Payment made by a corporation to its shareholders to distribute profits.
Dividend Reinvestment Plans (DRIPs) are a popular tool among investors looking to grow their investments over time. By automatically reinvesting dividends back into more shares of the company, investors can benefit from the power of compounding. However, like any investment strategy, DRIPs come with their own set of advantages and disadvantages. Understanding these can help you decide if a DRIP is right for your investment portfolio.
The primary advantage of DRIPs is the compounding effect. When dividends are reinvested, they purchase additional shares, which in turn generate their own dividends. Over time, this can lead to exponential growth in your investment.
DRIPs also allow for dollar-cost averaging. Since dividends are typically paid out quarterly, your investment is spread out over time. This means you buy more shares when prices are low and fewer when prices are high, potentially reducing the average cost per share over time.
DRIPs offer a convenient way to grow your investment. Once you've set up a DRIP, the reinvestment process is automatic. This means you don't have to remember to reinvest your dividends manually.
Some companies offer their shares at a discount to DRIP participants. This can be an additional perk, allowing you to grow your investment at a lower cost.
Even though reinvested dividends are automatically used to purchase more shares, they are still considered taxable income. This means you'll have to pay taxes on your dividends, even if you don't actually receive the cash.

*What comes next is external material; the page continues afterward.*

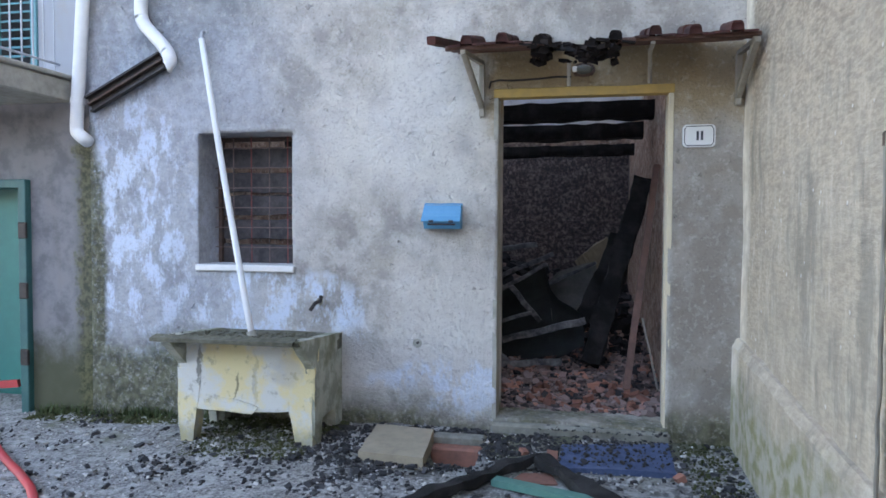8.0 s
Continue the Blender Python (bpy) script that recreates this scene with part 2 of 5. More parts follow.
    door = g.mul(g.step(g.x, 1.06, 1.14), g.m("SUBTRACT", 1.0, g.step(zs, 1.75, 2.3)))
    c = g.mix(g.m("MULTIPLY", door, 0.6), c, (0.225, 0.18, 0.14))
    ochre = g.mul(g.step(zs, 1.85, 2.15), g.m("SUBTRACT", 1.0, g.step(g.z, 2.42, 2.5)), g.step(xs, -0.12, 0.02))
    c = g.mix(g.m("MULTIPLY", ochre, 0.85), c, (0.30, 0.215, 0.115))
    moss = g.m("MAXIMUM", g.blob(-2.98, 0.9, 0.14, 1.15, 0.4, g.m("ADD", g.x, g.m("MULTIPLY", g.m("SUBTRACT", w1, 0.5), 0.25)), g.z),
               g.m("SUBTRACT", 1.0, g.step(g.m("ADD", g.m("ADD", g.z, g.m("SUBTRACT", g.m("MULTIPLY", g.step(g.x, -2.3, -0.8), 0.40), 0.18)), g.m("MULTIPLY", g.m("SUBTRACT", w2, 0.5), 0.6)), 0.16, 0.46)))
    c = g.mix(g.mul(moss, g.step(g.noise(34, 6, 0.75, shift=1.0), 0.15, 0.5), 0.92), c, g.mix(g.step(mid, 0.35, 0.65), (0.035, 0.037, 0.013), (0.12, 0.115, 0.055)))
    c = g.mix(g.m("MULTIPLY", g.step(fine, 0.50, 0.72), 0.38), c, (0.14, 0.12, 0.10))
    c = g.mix(g.mul(g.step(g.noise(28, 6, 0.72, shift=31.0), 0.52, 0.66), g.m("SUBTRACT", 1.0, soot), 0.22), c, (0.72, 0.68, 0.62))
    h = g.m("ADD", g.m("MULTIPLY", fine, 0.35), g.m("MULTIPLY", mid, 0.65))
    h = g.m("ADD", h, g.mul(worn, flake, 1.5))
    h = g.m("SUBTRACT", h, g.mul(worn, g.step(spall, 0.525, 0.555), 1.4))
    h = g.m("ADD", h, g.mul(bare_cut, g.m("ADD", lump, chip), 1.6))
    h = g.m("SUBTRACT", h, g.mul(pits, 0.8))
    return g.done(c, h, 0.9, 0.03)


def neighbour_material():
    g = Mat("pale_neighbour_plaster", 0.92)
    big, mid, fine = g.noise(1.1, 4, 0.55), g.noise(6, 6, 0.65), g.noise(60, 3, 0.6)
    c = g.mix(g.step(big, 0.35, 0.65), (0.40, 0.415, 0.455), (0.33, 0.34, 0.37))
    c = g.mix(g.m("MULTIPLY", g.step(mid, 0.52, 0.66), 0.55), c, (0.34, 0.32, 0.30))
    streak = g.noise(3.0, 5, 0.6, stretch=(3.0, 1, 0.35))
    c = g.mix(g.mul(g.step(streak, 0.5, 0.68), g.step(g.x, -3.9, -3.1), 0.7), c, (0.30, 0.285, 0.27))
    # wall below the balcony darkened in colour for the slab's shade
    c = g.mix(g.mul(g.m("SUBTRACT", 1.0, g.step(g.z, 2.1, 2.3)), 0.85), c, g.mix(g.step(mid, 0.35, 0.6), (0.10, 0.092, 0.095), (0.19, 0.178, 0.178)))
    c = g.mix(g.mul(g.m("SUBTRACT", 1.0, g.step(g.m("ADD", g.z, g.m("MULTIPLY", mid, 0.5)), 0.45, 0.85)), 0.9), c, (0.065, 0.068, 0.032))
    seam = g.m("ADD", g.x, g.m("MULTIPLY", g.m("SUBTRACT", mid, 0.5), 0.4))
    damp = g.mul(g.step(seam, -3.13, -3.04), g.m("SUBTRACT", 1.0, g.step(g.z, 1.85, 2.0)))
    c = g.mix(g.m("MULTIPLY", damp, 0.85), c, g.mix(g.step(g.noise(20, 5, 0.7), 0.4, 0.6), (0.035, 0.037, 0.013), (0.12, 0.115, 0.055)))
    return g.done(c, g.m("ADD", g.m("MULTIPLY", mid, 0.7), g.m("MULTIPLY", fine, 0.3)), 0.5, 0.012)


def side_wall_material():
    """Rough-cast side wall, streaked downwards, with pale pebbles and a smooth strip in the corner."""
    g = Mat("rough_cast_plaster", 0.95)
    grain = g.noise(34, 6, 0.75, stretch=(1, 0.5, 1.7))
    big = g.noise(0.9, 4, 0.55)
    clot = g.noise(13, 6, 0.7, stretch=(1, 0.55, 1.5), shift=2.0)
    streak = g.noise(11, 7, 0.7, stretch=(1, 1, 0.3))
    c = g.mix(g.step(grain, 0.36, 0.62), (0.265, 0.20, 0.15), (0.54, 0.43, 0.32))
    c = g.mix(g.m("MULTIPLY", g.step(clot, 0.50, 0.66), 0.6), c, (0.17, 0.14, 0.11))
    c = g.mix(g.m("MULTIPLY", g.step(big, 0.4, 0.62), 0.35), c, (0.34, 0.29, 0.235))
    lower = g.m("SUBTRACT", 1.0, g.step(g.z, 1.6, 2.8))
    c = g.mix(g.m("MULTIPLY", lower, 0.45), c, (0.43, 0.36, 0.275))
    c = g.mix(g.mul(g.step(streak, 0.45, 0.70), lower, 0.4), c, (0.66, 0.58, 0.475))
    c = g.mix(g.mul(g.step(g.noise(5, 6, 0.7, stretch=(1, 1, 0.3), shift=6.0), 0.52, 0.64), lower, 0.65), c, (0.22, 0.195, 0.16))
    peb = g.node("ShaderNodeTexVoronoi", {"Vector": g.pos, "Scale": 13.0})
    tone = g.node("ShaderNodeSeparateColor", {0: peb.outputs[1]}).outputs[0]
    spot = g.mul(g.m("SUBTRACT", 1.0, g.step(peb.outputs[0], 0.10, 0.17)), g.step(tone, 0.80, 0.84))
    c = g.mix(g.m("MULTIPLY", spot, 0.85), c, (0.66, 0.62, 0.56))
    yw = g.m("ADD", g.y, g.m("MULTIPLY", g.m("SUBTRACT", g.noise(1.5, 3), 0.5), 0.12))
    smooth = g.step(yw, -0.24, -0.10)
    c = g.mix(g.m("MULTIPLY", smooth, 0.95), c, g.mix(g.step(g.noise(9, 5, shift=2.0), 0.35, 0.7), (0.54, 0.47, 0.38), (0.74, 0.67, 0.57)))
    foot = g.m("SUBTRACT", 1.0, g.step(g.m("ADD", g.z, g.m("MULTIPLY", g.noise(4, 5, shift=3.0), 0.6)), 0.55, 0.8))
    c = g.mix(g.m("MULTIPLY", foot, 0.75), c, g.mix(g.step(g.noise(11, 5), 0.4, 0.62), (0.33, 0.31, 0.26), (0.15, 0.16, 0.06)))
    h = g.m("ADD", g.m("MULTIPLY", grain, g.m("SUBTRACT", 1.0, g.m("MAXIMUM", g.m("MULTIPLY", smooth, 0.8), g.m("MULTIPLY", lower, 0.55)))), g.m("MULTIPLY", spot, 0.5))
    return g.done(c, h, 0.9, 0.02)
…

With a DRIP, you don't control when your dividends are reinvested. This means you could end up buying shares at a high price. If you prefer to time your investments, a DRIP might not be the best choice for you.
While many companies offer DRIPs with no fees, some do charge for the service. These fees can eat into your returns, so it's important to understand the cost structure before enrolling in a DRIP.
In conclusion, DRIPs can be a powerful tool for long-term investors, offering the potential for compounding returns and dollar-cost averaging. However, they also come with potential drawbacks, including tax implications and a lack of control over the purchase price. As with any investment strategy, it's important to understand the pros and cons before deciding if a DRIP is right for you.